Pardo, yang menjabat sebagai kepala badan intelijen dari tahun 2011 hingga 2016 mengatakan, pandangannya mengenai Tepi Barat tidak ekstrem, melainkan fakta.
Pernyataan keduanya menyusul semakin banyaknya pernyataan politik yang dilontarkan oleh para mantan anggota senior militer dan badan intelijen Israel, yang ditujukan kepada pemerintahan PM Netanyahu, meskipun sebagian besar dari mereka berfokus pada rencana perombakan peradilan yang kontroversial dari sang perdana menteri.
Baca juga:
- Kamera Pengawas Tidak Berfungsi hingga Tentara Dinilai Tak Siap: Israel akan Gelar Penyelidikan Terkait Serangan Hamas
- Serangan Hamas Sebabkan Ratusan Korban Tewas dan Tawanan, Pengamat: Intelijen dan Pertahanan Israel Kebobolan
- Desak Diakhirinya Kekerasan di Gaza dan Israel, Paus Fransiskus: Tolong Hentikan Serangan Senjata, Tidak Bawa Solusi
- AS Kerahkan Kapal Perang hingga Jet Tempur ke Dekat Israel, Hamas: Partisipasi Nyata Dalam Agresi
Diketahui, protes telah mengguncang Israel selama delapan bulan atas rencana-rencana PM Netanyahu, yang oleh para kritikus disebut sebagai upaya kudeta.

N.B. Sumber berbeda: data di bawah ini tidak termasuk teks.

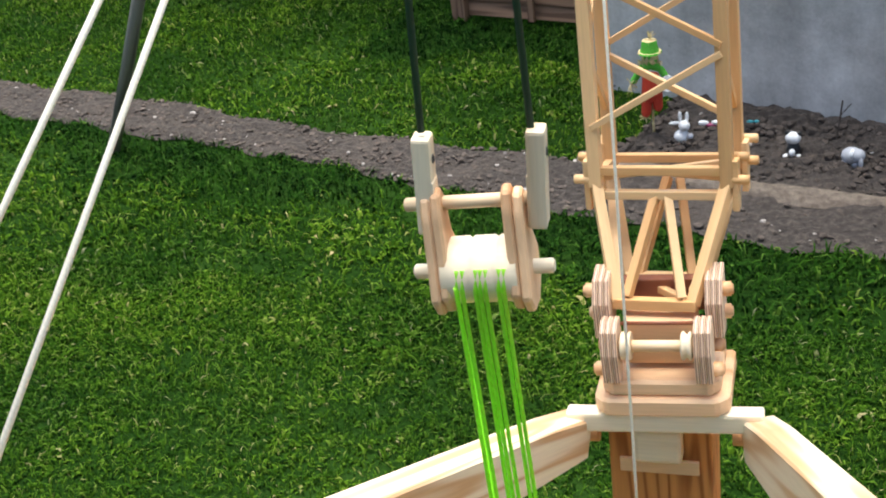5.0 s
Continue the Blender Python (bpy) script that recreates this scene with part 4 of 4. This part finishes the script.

Tindakan Israel di Tepi Barat sepanjang tahun ini, menjadikan tahun 2023 sebagai tahun paling berdarah sejak tahun 2005, memecahkan rekor tahun lalu.
Kekerasan pemukim, termasuk amukan di Kota Huwara dekat Nablus pada Bulan Februari, telah menyebabkan sedikitnya 200 orang Palestina terluka dan enam orang tewas tahun ini. Dalam beberapa kasus, pasukan keamanan dituduh terlibat, misalnya, menembak mati seorang pria Palestina dalam serangan di Turmus Ayya.